_Short problem_
Your job is to retype all of the data word for word, leaving every image out.

_Available data_
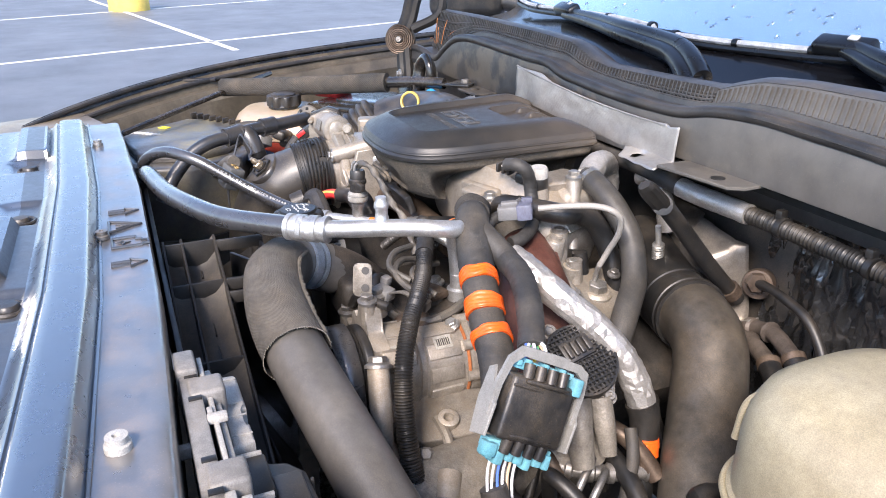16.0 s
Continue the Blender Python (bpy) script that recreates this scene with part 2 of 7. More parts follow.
RED_CAST = mat("reddish_brown_casting", (0.092, 0.032, 0.022), 0.5, 0.15, var=0.45, scale=14, dust=0.35, dustcol=(0.18, 0.11, 0.075), bump=1.0, bscale=260, grain=0.35)
CAST_DARK = mat("dark_alternator_casting", (0.032, 0.031, 0.031), 0.4, 0.2, var=0.35, dust=0.22, dustcol=(0.18, 0.14, 0.09), bump=0.7)
LEDGE_PAINT = mat("dusty_dark_ledge_paint", (0.075, 0.064, 0.048), 0.45, var=0.4, dust=0.4, dustcol=(0.18, 0.14, 0.09), scale=8)
RED_RUBBER = mat("red_insulation", (0.55, 0.03, 0.03), 0.35, dust=0.4, dustcol=(0.45, 0.25, 0.2), dscale=30)
YELLOW = mat("yellow_plastic", (0.6, 0.42, 0.1), 0.42, dust=0.5, dustcol=(0.45, 0.38, 0.25), var=0.18)
BLUE = mat("blue_plastic", (0.02, 0.3, 0.75), 0.3, dust=0.05)
CYAN = mat("light_blue_plastic", (0.12, 0.34, 0.41), 0.42, dust=0.25, var=0.18)
GREY_PLASTIC = mat("grey_plastic", (0.15, 0.15, 0.15), 0.5, dust=0.3, var=0.15)
PALE_PLASTIC = mat("pale_grey_plastic", (0.36, 0.35, 0.325), 0.45, dust=0.3, var=0.2)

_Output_
16.0 s
Continue the Blender Python (bpy) script that recreates this scene with part 2 of 7. More parts follow.
RED_CAST = mat("reddish_brown_casting", (0.092, 0.032, 0.022), 0.5, 0.15, var=0.45, scale=14, dust=0.35, dustcol=(0.18, 0.11, 0.075), bump=1.0, bscale=260, grain=0.35)
CAST_DARK = mat("dark_alternator_casting", (0.032, 0.031, 0.031), 0.4, 0.2, var=0.35, dust=0.22, dustcol=(0.18, 0.14, 0.09), bump=0.7)
LEDGE_PAINT = mat("dusty_dark_ledge_paint", (0.075, 0.064, 0.048), 0.45, var=0.4, dust=0.4, dustcol=(0.18, 0.14, 0.09), scale=8)
RED_RUBBER = mat("red_insulation", (0.55, 0.03, 0.03), 0.35, dust=0.4, dustcol=(0.45, 0.25, 0.2), dscale=30)
YELLOW = mat("yellow_plastic", (0.6, 0.42, 0.1), 0.42, dust=0.5, dustcol=(0.45, 0.38, 0.25), var=0.18)
BLUE = mat("blue_plastic", (0.02, 0.3, 0.75), 0.3, dust=0.05)
CYAN = mat("light_blue_plastic", (0.12, 0.34, 0.41), 0.42, dust=0.25, var=0.18)
GREY_PLASTIC = mat("grey_plastic", (0.15, 0.15, 0.15), 0.5, dust=0.3, var=0.15)
PALE_PLASTIC = mat("pale_grey_plastic", (0.36, 0.35, 0.325), 0.45, dust=0.3, var=0.2)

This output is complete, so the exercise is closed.